The optimal approach is a greedy algorithm. The core idea is to iteratively select the clip that extends the furthest to the right, ensuring maximal coverage with each selection. This avoids unnecessary overlapping or inefficient choices.

Algorithm:

  1. Preprocessing: Create an array last of size time. For each clip [start, end], update last[start] to be the maximum of its current value and end. This array helps to quickly find the clip with the longest reach starting from a particular time.

  2. Greedy Selection:

    • Initialize ans (number of clips), mx (maximum reachable time), and pre (reach of the previously selected clip) to 0.
    • Iterate from i = 0 to time -1:
      • Update mx to be the maximum of mx and last[i]. This represents the furthest we can currently reach.
      • If mx <= i, it means we can't cover the time interval, so return -1 (impossible).
      • If pre == i, it signifies that we need a new clip because we've reached the limit of the previous one. Increment ans, and update pre to the new maximum reach mx.

  3. Return Result: After iterating through all times, return ans.

Time and Space Complexity:

  • Time Complexity: O(n + m), where n is the number of clips and m is the value of time. The preprocessing step takes O(n) time, and the greedy selection step takes O(m) time.

  • Space Complexity: O(m). We use an array last of size m to store the maximum reach for each time point.

Code Implementation:

The code implementations below follow the algorithm described above.
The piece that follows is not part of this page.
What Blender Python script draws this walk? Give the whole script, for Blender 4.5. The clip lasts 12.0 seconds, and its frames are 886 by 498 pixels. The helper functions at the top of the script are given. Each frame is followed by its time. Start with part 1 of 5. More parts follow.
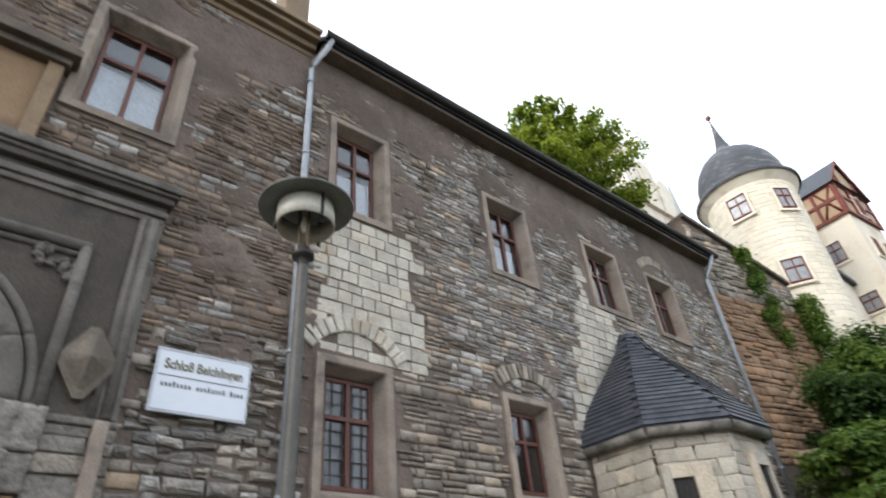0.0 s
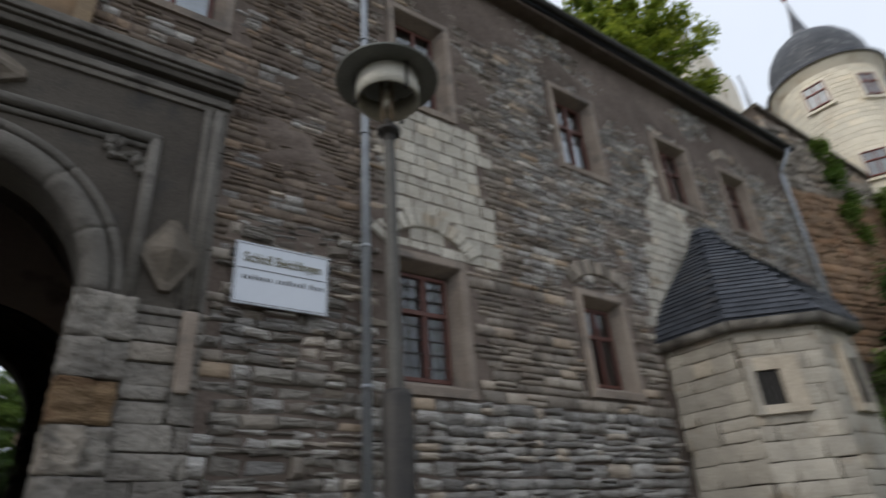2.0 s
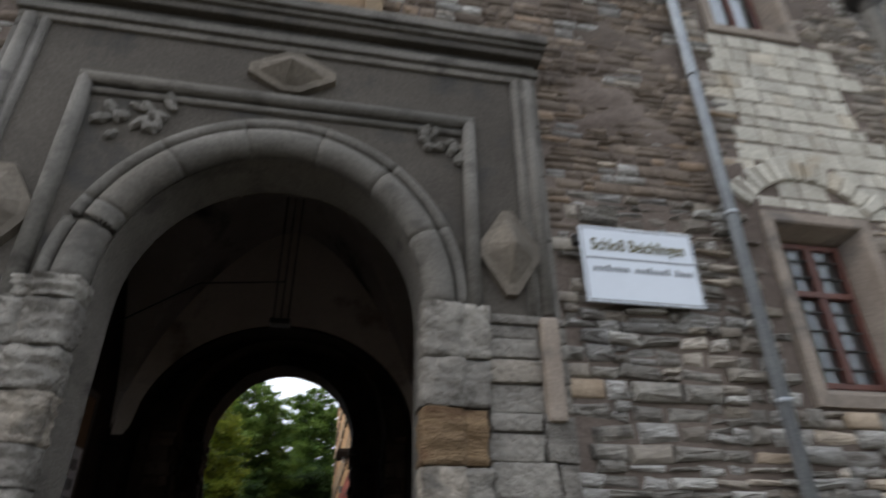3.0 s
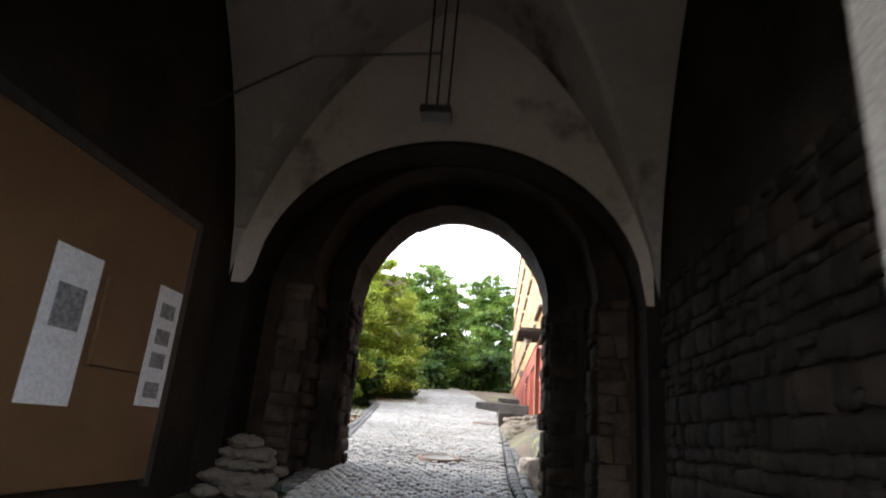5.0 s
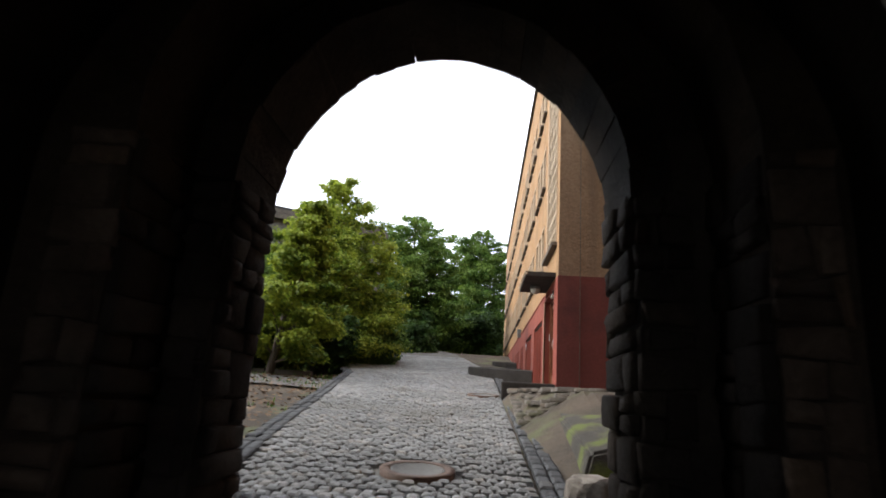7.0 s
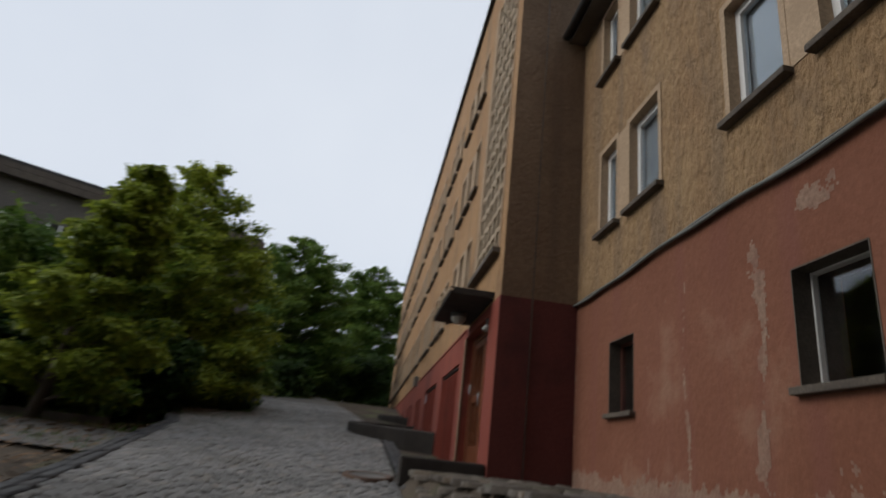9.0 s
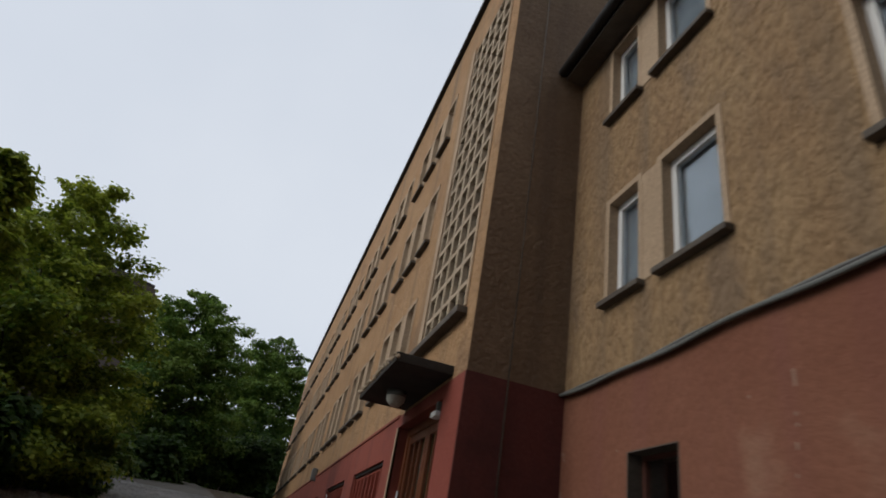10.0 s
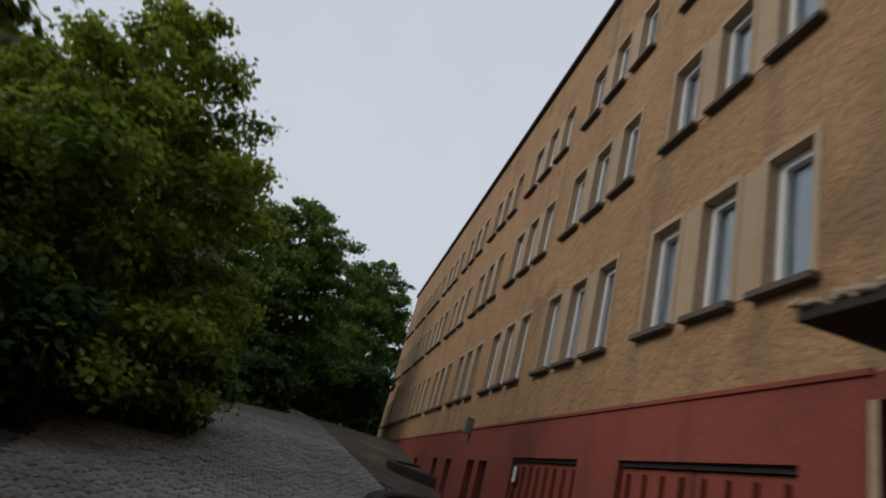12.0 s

Note that minor variations exist across languages due to syntax differences, but the core logic remains the same.

Python3:

class Solution:
    def videoStitching(self, clips: List[List[int]], time: int) -> int:
        last = [0] * time
        for a, b in clips:
            if a < time:
                last[a] = max(last[a], b)
        ans = mx = pre = 0
        for i, v in enumerate(last):
            mx = max(mx, v)
            if mx <= i:
                return -1
            if pre == i:
                ans += 1
                pre = mx
        return ans

Java:

class Solution {
    public int videoStitching(int[][] clips, int time) {
        int[] last = new int[time];
        for (var e : clips) {
            int a = e[0], b = e[1];
            if (a < time) {
                last[a] = Math.max(last[a], b);
            }
        }
        int ans = 0, mx = 0, pre = 0;
        for (int i = 0; i < time; ++i) {
            mx = Math.max(mx, last[i]);
            if (mx <= i) {
                return -1;
            }
            if (pre == i) {
                ++ans;
                pre = mx;
            }
        }
        return ans;
    }
}

C++:

class Solution {
public:
    int videoStitching(vector<vector<int>>& clips, int time) {
        vector<int> last(time);
        for (auto& v : clips) {
            int a = v[0], b = v[1];
            if (a < time) {
                last[a] = max(last[a], b);
            }
        }
        int mx = 0, ans = 0;
        int pre = 0;
        for (int i = 0; i < time; ++i) {
            mx = max(mx, last[i]);
            if (mx <= i) {
                return -1;
            }
            if (pre == i) {
                ++ans;
                pre = mx;
            }
        }
        return ans;
    }
};

Go:

func videoStitching(clips [][]int, time int) int {
	last := make([]int, time)
	for _, v := range clips {
		a, b := v[0], v[1]
		if a < time {
			last[a] = max(last[a], b)
		}
	}
	ans, mx, pre := 0, 0, 0
	for i, v := range last {
		mx = max(mx, v)
		if mx <= i {
			return -1
		}
		if pre == i {
			ans++
			pre = mx
		}
	}
	return ans
}
 
func max(a, b int) int {
	if a > b {
		return a
	}
	return b
}

These code examples provide efficient solutions to the video stitching problem using a greedy approach. The time and space complexity analysis ensures that the solutions are optimized for performance.